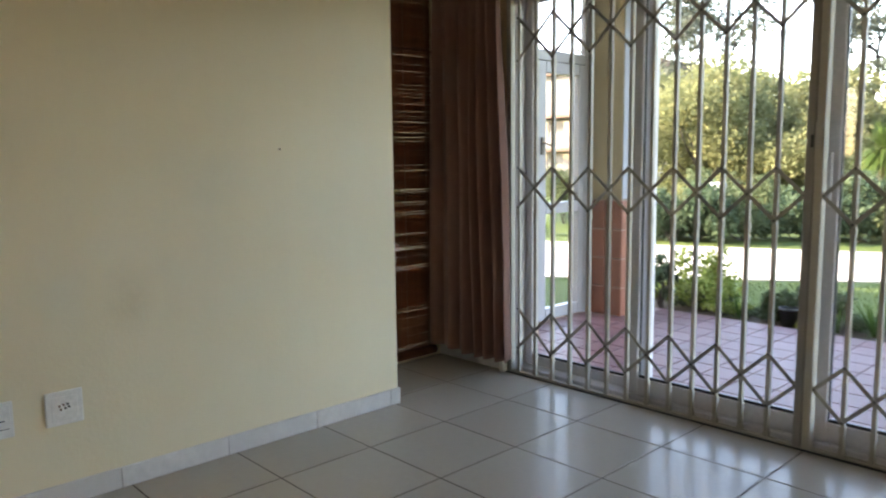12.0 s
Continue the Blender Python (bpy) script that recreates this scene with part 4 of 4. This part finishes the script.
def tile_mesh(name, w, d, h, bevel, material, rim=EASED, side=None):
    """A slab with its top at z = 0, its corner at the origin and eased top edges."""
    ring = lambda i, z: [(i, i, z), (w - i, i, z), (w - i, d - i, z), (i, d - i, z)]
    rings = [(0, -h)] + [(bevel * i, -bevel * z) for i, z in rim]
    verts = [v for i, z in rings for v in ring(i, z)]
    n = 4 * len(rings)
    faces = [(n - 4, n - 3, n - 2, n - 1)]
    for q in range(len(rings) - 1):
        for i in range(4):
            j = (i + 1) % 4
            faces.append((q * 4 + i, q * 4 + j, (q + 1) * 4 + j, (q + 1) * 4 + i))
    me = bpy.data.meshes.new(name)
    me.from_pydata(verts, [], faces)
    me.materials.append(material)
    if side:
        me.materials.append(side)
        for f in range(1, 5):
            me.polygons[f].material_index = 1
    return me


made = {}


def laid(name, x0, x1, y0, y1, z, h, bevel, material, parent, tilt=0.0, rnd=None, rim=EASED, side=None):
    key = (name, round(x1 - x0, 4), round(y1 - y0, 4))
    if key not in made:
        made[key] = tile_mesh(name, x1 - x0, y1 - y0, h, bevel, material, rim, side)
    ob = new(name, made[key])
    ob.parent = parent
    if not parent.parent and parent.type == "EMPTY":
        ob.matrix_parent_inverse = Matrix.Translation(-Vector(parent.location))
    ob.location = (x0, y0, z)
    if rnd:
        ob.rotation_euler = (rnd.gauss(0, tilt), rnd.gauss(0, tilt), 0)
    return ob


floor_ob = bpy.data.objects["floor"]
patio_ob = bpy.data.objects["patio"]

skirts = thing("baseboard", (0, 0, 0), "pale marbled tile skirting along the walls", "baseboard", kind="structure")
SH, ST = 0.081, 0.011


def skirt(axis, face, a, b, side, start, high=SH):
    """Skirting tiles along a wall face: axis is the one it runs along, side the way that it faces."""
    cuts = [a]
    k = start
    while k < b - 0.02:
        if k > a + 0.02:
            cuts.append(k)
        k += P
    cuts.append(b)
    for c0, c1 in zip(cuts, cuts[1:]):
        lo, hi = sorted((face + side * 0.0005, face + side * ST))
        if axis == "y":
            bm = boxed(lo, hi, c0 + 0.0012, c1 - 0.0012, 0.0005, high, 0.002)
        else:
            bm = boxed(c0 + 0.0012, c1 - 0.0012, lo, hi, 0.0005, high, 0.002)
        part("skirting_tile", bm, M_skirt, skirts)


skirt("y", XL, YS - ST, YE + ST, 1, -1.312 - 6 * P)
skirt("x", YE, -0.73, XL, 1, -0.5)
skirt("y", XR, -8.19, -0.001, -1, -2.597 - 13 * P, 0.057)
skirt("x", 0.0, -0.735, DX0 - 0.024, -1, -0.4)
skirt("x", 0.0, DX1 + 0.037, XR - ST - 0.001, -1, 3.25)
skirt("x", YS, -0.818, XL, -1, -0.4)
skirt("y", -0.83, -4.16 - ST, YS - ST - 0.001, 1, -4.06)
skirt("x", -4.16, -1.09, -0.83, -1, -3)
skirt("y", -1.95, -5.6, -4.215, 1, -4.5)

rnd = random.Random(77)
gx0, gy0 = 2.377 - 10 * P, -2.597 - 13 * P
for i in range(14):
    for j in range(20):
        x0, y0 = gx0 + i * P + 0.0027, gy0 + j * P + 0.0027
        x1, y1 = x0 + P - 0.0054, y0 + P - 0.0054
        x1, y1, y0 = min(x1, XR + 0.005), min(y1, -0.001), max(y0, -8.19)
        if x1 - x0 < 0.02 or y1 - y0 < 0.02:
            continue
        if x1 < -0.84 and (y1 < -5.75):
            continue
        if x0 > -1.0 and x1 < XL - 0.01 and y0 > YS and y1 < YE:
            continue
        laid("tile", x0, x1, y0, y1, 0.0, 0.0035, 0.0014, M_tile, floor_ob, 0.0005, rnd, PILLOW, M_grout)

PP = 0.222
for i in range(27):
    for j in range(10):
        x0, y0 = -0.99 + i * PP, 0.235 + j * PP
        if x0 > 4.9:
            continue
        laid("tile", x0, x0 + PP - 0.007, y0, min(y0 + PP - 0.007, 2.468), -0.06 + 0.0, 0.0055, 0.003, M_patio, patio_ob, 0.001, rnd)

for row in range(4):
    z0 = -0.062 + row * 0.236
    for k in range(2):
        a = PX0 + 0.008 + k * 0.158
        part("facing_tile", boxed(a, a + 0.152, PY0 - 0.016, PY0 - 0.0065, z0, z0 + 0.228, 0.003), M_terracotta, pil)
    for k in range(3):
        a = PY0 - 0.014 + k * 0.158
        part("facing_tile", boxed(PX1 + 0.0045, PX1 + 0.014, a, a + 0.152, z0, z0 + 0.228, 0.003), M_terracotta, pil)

* WHAT TO PRODUCE: Without the pictures, write out all of the material exactly.

* EXERCISE OUTPUT:
12.0 s
Continue the Blender Python (bpy) script that recreates this scene with part 4 of 4. This part finishes the script.
def tile_mesh(name, w, d, h, bevel, material, rim=EASED, side=None):
    """A slab with its top at z = 0, its corner at the origin and eased top edges."""
    ring = lambda i, z: [(i, i, z), (w - i, i, z), (w - i, d - i, z), (i, d - i, z)]
    rings = [(0, -h)] + [(bevel * i, -bevel * z) for i, z in rim]
    verts = [v for i, z in rings for v in ring(i, z)]
    n = 4 * len(rings)
    faces = [(n - 4, n - 3, n - 2, n - 1)]
    for q in range(len(rings) - 1):
        for i in range(4):
            j = (i + 1) % 4
            faces.append((q * 4 + i, q * 4 + j, (q + 1) * 4 + j, (q + 1) * 4 + i))
    me = bpy.data.meshes.new(name)
    me.from_pydata(verts, [], faces)
    me.materials.append(material)
    if side:
        me.materials.append(side)
        for f in range(1, 5):
            me.polygons[f].material_index = 1
    return me


made = {}


def laid(name, x0, x1, y0, y1, z, h, bevel, material, parent, tilt=0.0, rnd=None, rim=EASED, side=None):
    key = (name, round(x1 - x0, 4), round(y1 - y0, 4))
    if key not in made:
        made[key] = tile_mesh(name, x1 - x0, y1 - y0, h, bevel, material, rim, side)
    ob = new(name, made[key])
    ob.parent = parent
    if not parent.parent and parent.type == "EMPTY":
        ob.matrix_parent_inverse = Matrix.Translation(-Vector(parent.location))
    ob.location = (x0, y0, z)
    if rnd:
        ob.rotation_euler = (rnd.gauss(0, tilt), rnd.gauss(0, tilt), 0)
    return ob


floor_ob = bpy.data.objects["floor"]
patio_ob = bpy.data.objects["patio"]

skirts = thing("baseboard", (0, 0, 0), "pale marbled tile skirting along the walls", "baseboard", kind="structure")
SH, ST = 0.081, 0.011


def skirt(axis, face, a, b, side, start, high=SH):
    """Skirting tiles along a wall face: axis is the one it runs along, side the way that it faces."""
    cuts = [a]
    k = start
    while k < b - 0.02:
        if k > a + 0.02:
            cuts.append(k)
        k += P
    cuts.append(b)
    for c0, c1 in zip(cuts, cuts[1:]):
        lo, hi = sorted((face + side * 0.0005, face + side * ST))
        if axis == "y":
            bm = boxed(lo, hi, c0 + 0.0012, c1 - 0.0012, 0.0005, high, 0.002)
        else:
            bm = boxed(c0 + 0.0012, c1 - 0.0012, lo, hi, 0.0005, high, 0.002)
        part("skirting_tile", bm, M_skirt, skirts)


skirt("y", XL, YS - ST, YE + ST, 1, -1.312 - 6 * P)
skirt("x", YE, -0.73, XL, 1, -0.5)
skirt("y", XR, -8.19, -0.001, -1, -2.597 - 13 * P, 0.057)
skirt("x", 0.0, -0.735, DX0 - 0.024, -1, -0.4)
skirt("x", 0.0, DX1 + 0.037, XR - ST - 0.001, -1, 3.25)
skirt("x", YS, -0.818, XL, -1, -0.4)
skirt("y", -0.83, -4.16 - ST, YS - ST - 0.001, 1, -4.06)
skirt("x", -4.16, -1.09, -0.83, -1, -3)
skirt("y", -1.95, -5.6, -4.215, 1, -4.5)

rnd = random.Random(77)
gx0, gy0 = 2.377 - 10 * P, -2.597 - 13 * P
for i in range(14):
    for j in range(20):
        x0, y0 = gx0 + i * P + 0.0027, gy0 + j * P + 0.0027
        x1, y1 = x0 + P - 0.0054, y0 + P - 0.0054
        x1, y1, y0 = min(x1, XR + 0.005), min(y1, -0.001), max(y0, -8.19)
        if x1 - x0 < 0.02 or y1 - y0 < 0.02:
            continue
        if x1 < -0.84 and (y1 < -5.75):
            continue
        if x0 > -1.0 and x1 < XL - 0.01 and y0 > YS and y1 < YE:
            continue
        laid("tile", x0, x1, y0, y1, 0.0, 0.0035, 0.0014, M_tile, floor_ob, 0.0005, rnd, PILLOW, M_grout)

PP = 0.222
for i in range(27):
    for j in range(10):
        x0, y0 = -0.99 + i * PP, 0.235 + j * PP
        if x0 > 4.9:
            continue
        laid("tile", x0, x0 + PP - 0.007, y0, min(y0 + PP - 0.007, 2.468), -0.06 + 0.0, 0.0055, 0.003, M_patio, patio_ob, 0.001, rnd)

for row in range(4):
    z0 = -0.062 + row * 0.236
    for k in range(2):
        a = PX0 + 0.008 + k * 0.158
        part("facing_tile", boxed(a, a + 0.152, PY0 - 0.016, PY0 - 0.0065, z0, z0 + 0.228, 0.003), M_terracotta, pil)
    for k in range(3):
        a = PY0 - 0.014 + k * 0.158
        part("facing_tile", boxed(PX1 + 0.0045, PX1 + 0.014, a, a + 0.152, z0, z0 + 0.228, 0.003), M_terracotta, pil)